Whatever happened to the OASys?

Many articles on evaporative coolers mention the OASys, an energy-efficient appliance that was developed by engineers at the Davis Energy Group in Davis, California. Unfortunately, the OASys is no longer available.

For a while, the OASys was being manufactured by Speakman. After a while the production of the unit was moved to a factory in India. Because of poor sales, however, manufacturing was discontinued. The remaining units were shipped to a warehouse in Nevada, where a warehouse fire destroyed the entire inventory.

The end of a historical era

A few years ago I had a conversation about evaporative coolers with John Proctor, the president of Proctor Engineering Group in San Rafael, California. Proctor, a nationally known air conditioning expert, told me that evaporative coolers deserve wider use. “The problems with direct evaporative coolers are overblown,” notes Proctor. “I lived in an evaporatively cooled home in Colorado for many years and was extremely happy with it. It worked well. I’m befuddled by the fact that more people don’t use evaporative coolers.”

Like most GBA readers, Proctor is a strong advocate for the use of energy-efficient HVAC equipment, so his love of evaporative coolers isn’t too surprising. Although energy-efficiency advocates have been singing the praises of evaporative coolers for years, the tide seems to have turned away from these devices. Evaporative coolers are fading away.

A reporter for The Arizona Republic, Ryan Randazzo, described the trend in a 2010 article titled “Once-Common Evaporative Coolers Are Disappearing from Phoenix-Area Homes.” Randazzo wrote, “Now the metal boxes atop homes are rare, done in by a combination of cheap and increasingly energy-efficient air-conditioning and the time and expense of maintaining the coolers. Arizonans steadily have moved away from using the sometimes noisy, always drippy evaporative coolers, even though they may reduce energy bills.”

According to Randazzo, almost every Phoenix home had an evaporative cooler in 1940. In 1984, nearly half of all Phoenix residents still had one. By 2010, however, less than 10% of Phoenix homeowners had an evaporative cooler. “Most residents who still use them are either extremely cost-conscious, handy at fixing the units, or both,” Randazzo reported.

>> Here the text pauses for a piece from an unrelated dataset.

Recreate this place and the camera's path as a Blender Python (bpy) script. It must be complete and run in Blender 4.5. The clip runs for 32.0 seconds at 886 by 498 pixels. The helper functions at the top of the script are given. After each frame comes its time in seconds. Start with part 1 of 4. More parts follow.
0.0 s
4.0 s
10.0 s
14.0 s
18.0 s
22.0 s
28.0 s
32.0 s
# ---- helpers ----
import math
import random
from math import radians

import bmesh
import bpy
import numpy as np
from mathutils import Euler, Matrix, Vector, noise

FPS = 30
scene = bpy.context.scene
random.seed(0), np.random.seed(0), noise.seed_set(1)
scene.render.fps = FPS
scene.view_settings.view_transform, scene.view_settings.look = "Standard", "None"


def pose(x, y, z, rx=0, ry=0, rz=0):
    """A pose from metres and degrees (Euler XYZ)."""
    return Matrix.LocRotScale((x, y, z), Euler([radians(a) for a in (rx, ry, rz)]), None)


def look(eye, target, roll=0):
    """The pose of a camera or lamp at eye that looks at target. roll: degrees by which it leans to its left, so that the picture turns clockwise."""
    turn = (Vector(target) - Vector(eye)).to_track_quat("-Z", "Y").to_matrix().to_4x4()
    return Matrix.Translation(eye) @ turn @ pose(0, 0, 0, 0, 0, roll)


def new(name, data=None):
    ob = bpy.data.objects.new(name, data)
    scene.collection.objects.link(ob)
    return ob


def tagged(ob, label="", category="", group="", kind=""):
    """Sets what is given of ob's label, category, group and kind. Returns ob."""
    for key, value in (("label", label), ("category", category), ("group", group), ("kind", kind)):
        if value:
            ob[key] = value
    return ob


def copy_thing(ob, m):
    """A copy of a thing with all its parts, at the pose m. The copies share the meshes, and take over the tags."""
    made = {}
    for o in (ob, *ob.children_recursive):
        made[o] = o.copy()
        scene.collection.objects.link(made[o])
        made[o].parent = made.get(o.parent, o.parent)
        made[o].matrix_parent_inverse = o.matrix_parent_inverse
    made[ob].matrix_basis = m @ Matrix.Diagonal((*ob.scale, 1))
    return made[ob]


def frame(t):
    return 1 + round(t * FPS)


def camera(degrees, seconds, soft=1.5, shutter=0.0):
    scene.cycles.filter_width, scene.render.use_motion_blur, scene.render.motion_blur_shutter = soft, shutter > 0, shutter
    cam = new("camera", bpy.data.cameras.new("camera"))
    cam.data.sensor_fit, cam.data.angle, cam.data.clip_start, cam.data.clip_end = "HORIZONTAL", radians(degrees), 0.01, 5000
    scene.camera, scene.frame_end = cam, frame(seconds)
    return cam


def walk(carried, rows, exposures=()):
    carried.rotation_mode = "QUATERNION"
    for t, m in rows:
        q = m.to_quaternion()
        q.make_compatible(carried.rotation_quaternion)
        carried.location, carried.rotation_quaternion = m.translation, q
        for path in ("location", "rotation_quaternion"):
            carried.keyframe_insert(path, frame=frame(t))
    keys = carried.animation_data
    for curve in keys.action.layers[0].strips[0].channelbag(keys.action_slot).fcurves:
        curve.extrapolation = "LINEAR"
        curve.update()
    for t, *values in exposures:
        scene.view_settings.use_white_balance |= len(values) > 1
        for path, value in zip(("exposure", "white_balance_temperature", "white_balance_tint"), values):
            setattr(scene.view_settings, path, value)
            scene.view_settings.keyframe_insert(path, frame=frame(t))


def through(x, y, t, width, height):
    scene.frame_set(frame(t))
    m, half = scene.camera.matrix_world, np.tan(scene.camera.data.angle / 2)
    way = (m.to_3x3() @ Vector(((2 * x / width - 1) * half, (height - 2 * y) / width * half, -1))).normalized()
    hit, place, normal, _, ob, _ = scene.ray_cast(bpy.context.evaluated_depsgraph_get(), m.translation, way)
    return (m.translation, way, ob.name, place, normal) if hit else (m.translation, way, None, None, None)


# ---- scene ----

Randazzo continued, “New housing developments are limiting coolers’ use on roofs. And people are just happy to use an air-conditioner that rarely needs repairs vs. a cooler that needs rooftop service at least twice annually.”

Randazzo interviewed Mike Donley, president of Donley Service Center. Donley explained that “most people just tired of climbing on the roof in the spring to clean and activate their cooler, and getting up there again in the fall to clean it and seal it off. … ‘Coolers are a do-it-yourself project,’ Donley said. … ‘I hate to say this, but if you are going to [pay to] have us service it twice a year, you are better off buying a high-efficiency AC system,’ Donley said.”

So unless a manufacturer steps forward with a two-stage cooler that doesn’t require maintenance at all (which is possible; an automated device could clean itself, as ours did in part), people will think of it as too much trouble and move to use less efficient, overly drying AC.